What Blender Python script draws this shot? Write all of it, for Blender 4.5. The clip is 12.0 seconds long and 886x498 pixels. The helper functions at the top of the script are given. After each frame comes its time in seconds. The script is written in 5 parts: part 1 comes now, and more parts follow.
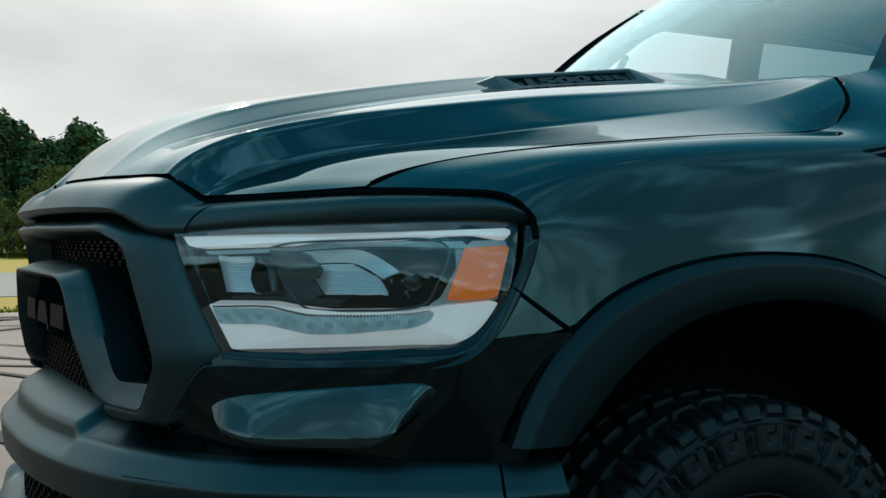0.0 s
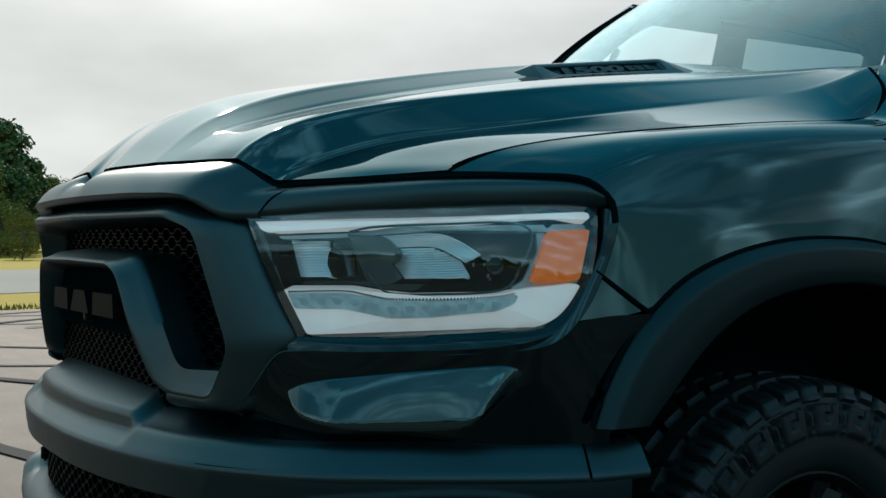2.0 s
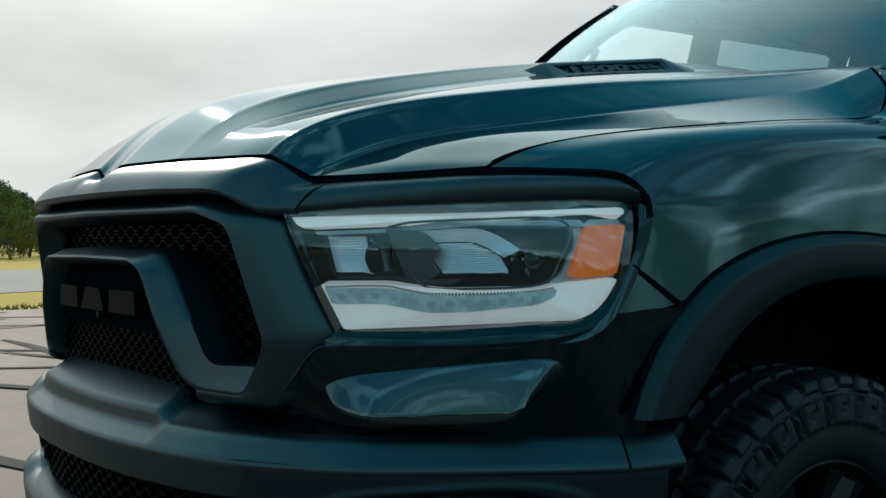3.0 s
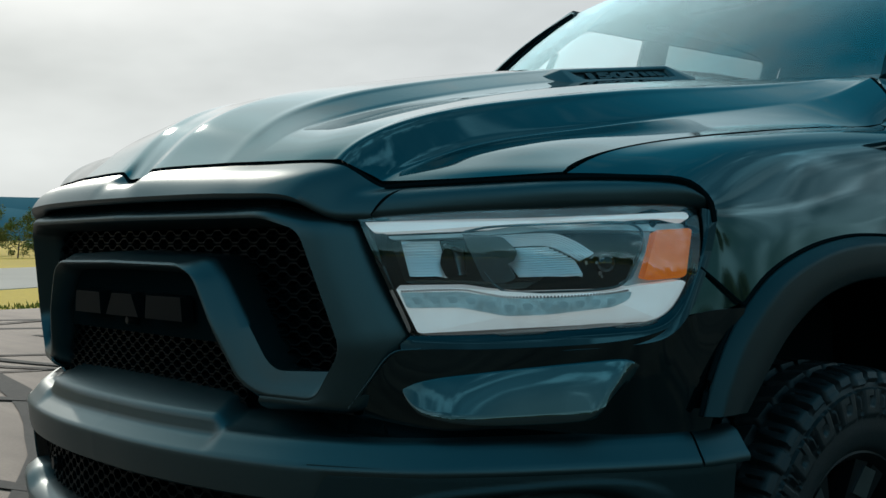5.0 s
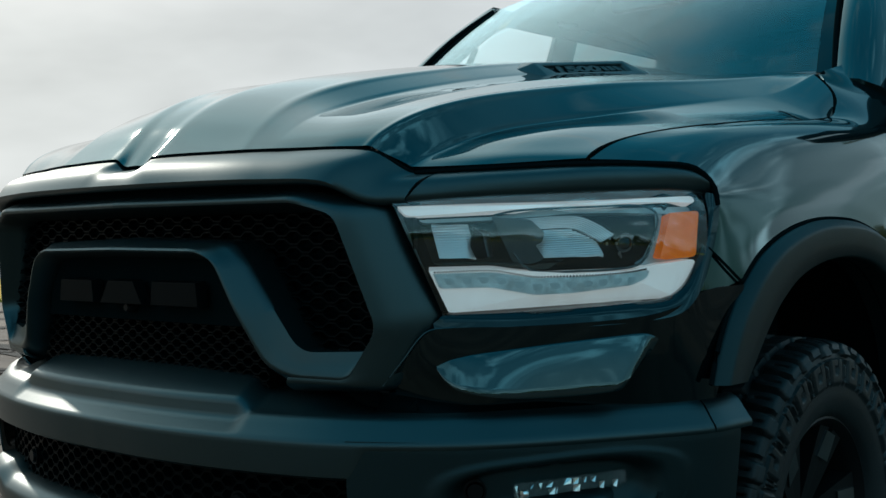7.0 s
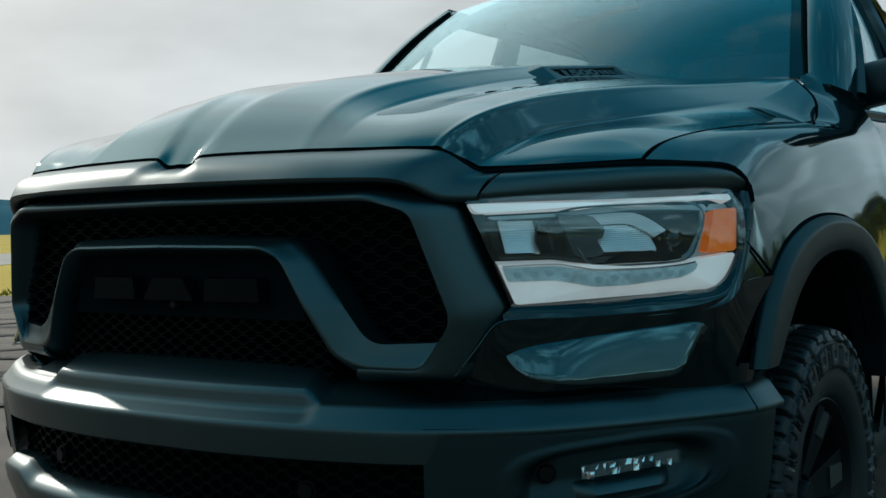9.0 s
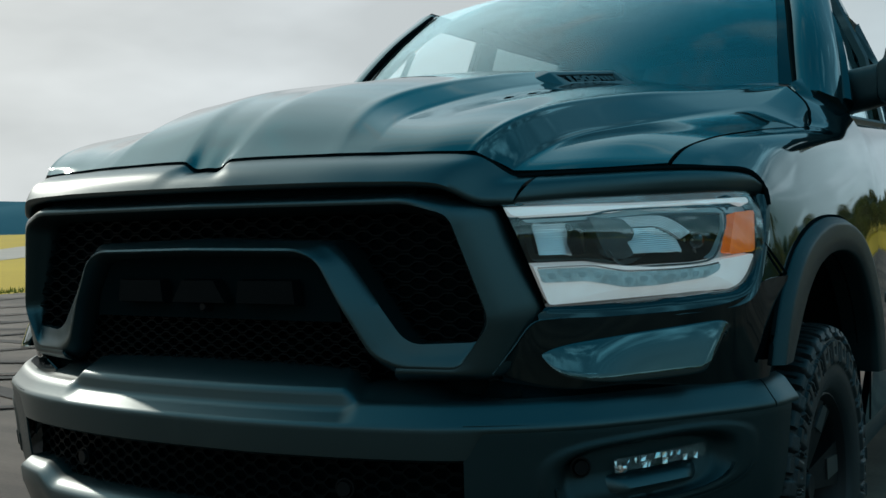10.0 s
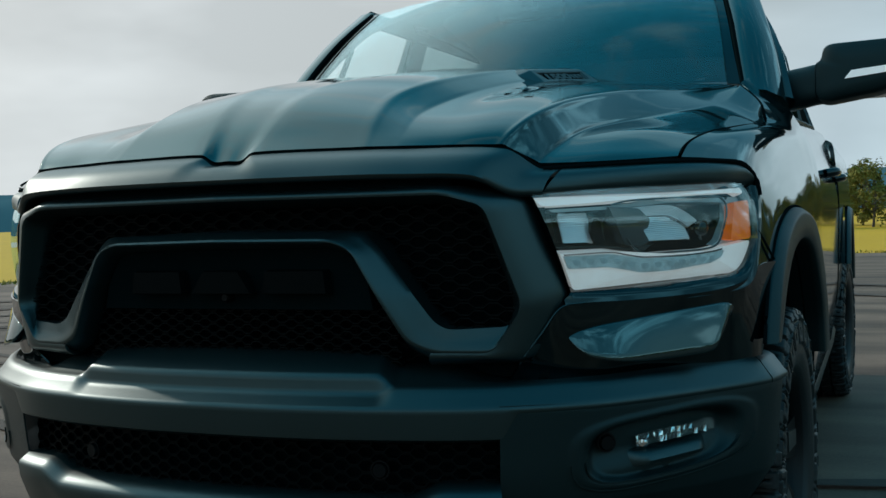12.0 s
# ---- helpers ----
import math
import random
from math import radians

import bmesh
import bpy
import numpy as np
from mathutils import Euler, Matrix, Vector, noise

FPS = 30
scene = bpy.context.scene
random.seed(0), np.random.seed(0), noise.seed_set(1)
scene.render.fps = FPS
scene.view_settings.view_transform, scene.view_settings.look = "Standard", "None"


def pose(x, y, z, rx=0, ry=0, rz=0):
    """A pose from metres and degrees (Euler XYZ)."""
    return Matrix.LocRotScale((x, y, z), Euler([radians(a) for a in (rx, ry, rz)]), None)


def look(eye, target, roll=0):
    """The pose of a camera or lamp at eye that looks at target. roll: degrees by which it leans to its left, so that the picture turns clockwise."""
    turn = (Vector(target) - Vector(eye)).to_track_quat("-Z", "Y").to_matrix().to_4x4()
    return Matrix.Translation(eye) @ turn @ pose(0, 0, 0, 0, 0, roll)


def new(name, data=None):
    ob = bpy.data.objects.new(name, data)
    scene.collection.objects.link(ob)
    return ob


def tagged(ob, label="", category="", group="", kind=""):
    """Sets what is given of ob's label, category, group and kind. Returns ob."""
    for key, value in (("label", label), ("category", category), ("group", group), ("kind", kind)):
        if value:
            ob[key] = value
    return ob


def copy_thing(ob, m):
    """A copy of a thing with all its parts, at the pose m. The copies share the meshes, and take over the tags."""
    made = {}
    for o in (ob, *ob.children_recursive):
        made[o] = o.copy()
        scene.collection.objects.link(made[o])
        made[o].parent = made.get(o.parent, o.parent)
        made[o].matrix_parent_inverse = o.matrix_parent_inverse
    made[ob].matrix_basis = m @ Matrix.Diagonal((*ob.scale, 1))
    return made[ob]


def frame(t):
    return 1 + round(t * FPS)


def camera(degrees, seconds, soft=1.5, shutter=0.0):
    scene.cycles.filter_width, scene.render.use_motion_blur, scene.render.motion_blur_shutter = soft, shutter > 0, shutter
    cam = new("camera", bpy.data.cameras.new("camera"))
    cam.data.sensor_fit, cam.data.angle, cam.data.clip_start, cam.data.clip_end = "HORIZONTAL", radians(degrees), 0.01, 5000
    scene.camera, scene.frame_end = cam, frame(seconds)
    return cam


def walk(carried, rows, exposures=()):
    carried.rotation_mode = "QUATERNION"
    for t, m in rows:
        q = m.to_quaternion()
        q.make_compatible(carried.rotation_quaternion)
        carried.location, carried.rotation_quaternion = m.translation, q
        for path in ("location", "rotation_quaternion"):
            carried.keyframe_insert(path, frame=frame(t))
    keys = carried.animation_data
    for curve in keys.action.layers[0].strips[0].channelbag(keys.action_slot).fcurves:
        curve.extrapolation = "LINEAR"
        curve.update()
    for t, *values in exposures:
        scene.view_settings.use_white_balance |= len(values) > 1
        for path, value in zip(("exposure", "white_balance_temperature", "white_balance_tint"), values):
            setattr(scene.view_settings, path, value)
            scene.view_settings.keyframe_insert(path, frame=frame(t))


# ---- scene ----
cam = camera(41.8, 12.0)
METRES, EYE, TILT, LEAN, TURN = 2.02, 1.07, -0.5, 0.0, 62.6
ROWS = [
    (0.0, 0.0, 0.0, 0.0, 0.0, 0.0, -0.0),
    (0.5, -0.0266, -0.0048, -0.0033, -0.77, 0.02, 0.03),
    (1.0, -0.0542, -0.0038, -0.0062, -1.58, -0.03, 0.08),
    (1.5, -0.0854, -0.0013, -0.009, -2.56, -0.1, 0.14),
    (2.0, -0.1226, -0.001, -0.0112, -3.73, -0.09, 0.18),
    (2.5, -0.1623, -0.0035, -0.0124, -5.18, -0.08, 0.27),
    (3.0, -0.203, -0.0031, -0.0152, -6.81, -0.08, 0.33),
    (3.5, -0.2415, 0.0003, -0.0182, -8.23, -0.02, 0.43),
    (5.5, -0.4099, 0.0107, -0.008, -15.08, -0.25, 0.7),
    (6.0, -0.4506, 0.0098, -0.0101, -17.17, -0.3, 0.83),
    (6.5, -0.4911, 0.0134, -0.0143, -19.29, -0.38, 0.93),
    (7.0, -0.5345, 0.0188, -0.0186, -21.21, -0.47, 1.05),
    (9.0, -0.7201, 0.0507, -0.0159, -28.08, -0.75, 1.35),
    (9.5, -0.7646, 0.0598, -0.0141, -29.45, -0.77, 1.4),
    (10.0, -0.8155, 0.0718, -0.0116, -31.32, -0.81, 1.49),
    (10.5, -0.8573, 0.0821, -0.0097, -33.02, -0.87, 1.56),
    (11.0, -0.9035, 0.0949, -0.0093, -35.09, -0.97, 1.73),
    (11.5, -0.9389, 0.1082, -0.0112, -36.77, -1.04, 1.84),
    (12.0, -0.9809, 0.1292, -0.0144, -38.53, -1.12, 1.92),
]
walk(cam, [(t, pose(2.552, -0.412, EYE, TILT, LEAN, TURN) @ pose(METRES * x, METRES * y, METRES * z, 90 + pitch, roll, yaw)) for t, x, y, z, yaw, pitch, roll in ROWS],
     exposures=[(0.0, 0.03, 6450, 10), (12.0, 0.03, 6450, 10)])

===

What is required:
Skip every picture and return the lines above from the top through the one that contains "made[o].parent = made.get(o.parent, o.parent)".

Expected answer:
What Blender Python script draws this shot? Write all of it, for Blender 4.5. The clip is 12.0 seconds long and 886x498 pixels. The helper functions at the top of the script are given. After each frame comes its time in seconds. The script is written in 5 parts: part 1 comes now, and more parts follow.
0.0 s
2.0 s
3.0 s
5.0 s
7.0 s
9.0 s
10.0 s
12.0 s
# ---- helpers ----
import math
import random
from math import radians

import bmesh
import bpy
import numpy as np
from mathutils import Euler, Matrix, Vector, noise

FPS = 30
scene = bpy.context.scene
random.seed(0), np.random.seed(0), noise.seed_set(1)
scene.render.fps = FPS
scene.view_settings.view_transform, scene.view_settings.look = "Standard", "None"


def pose(x, y, z, rx=0, ry=0, rz=0):
    """A pose from metres and degrees (Euler XYZ)."""
    return Matrix.LocRotScale((x, y, z), Euler([radians(a) for a in (rx, ry, rz)]), None)


def look(eye, target, roll=0):
    """The pose of a camera or lamp at eye that looks at target. roll: degrees by which it leans to its left, so that the picture turns clockwise."""
    turn = (Vector(target) - Vector(eye)).to_track_quat("-Z", "Y").to_matrix().to_4x4()
    return Matrix.Translation(eye) @ turn @ pose(0, 0, 0, 0, 0, roll)


def new(name, data=None):
    ob = bpy.data.objects.new(name, data)
    scene.collection.objects.link(ob)
    return ob


def tagged(ob, label="", category="", group="", kind=""):
    """Sets what is given of ob's label, category, group and kind. Returns ob."""
    for key, value in (("label", label), ("category", category), ("group", group), ("kind", kind)):
        if value:
            ob[key] = value
    return ob


def copy_thing(ob, m):
    """A copy of a thing with all its parts, at the pose m. The copies share the meshes, and take over the tags."""
    made = {}
    for o in (ob, *ob.children_recursive):
        made[o] = o.copy()
        scene.collection.objects.link(made[o])
        made[o].parent = made.get(o.parent, o.parent)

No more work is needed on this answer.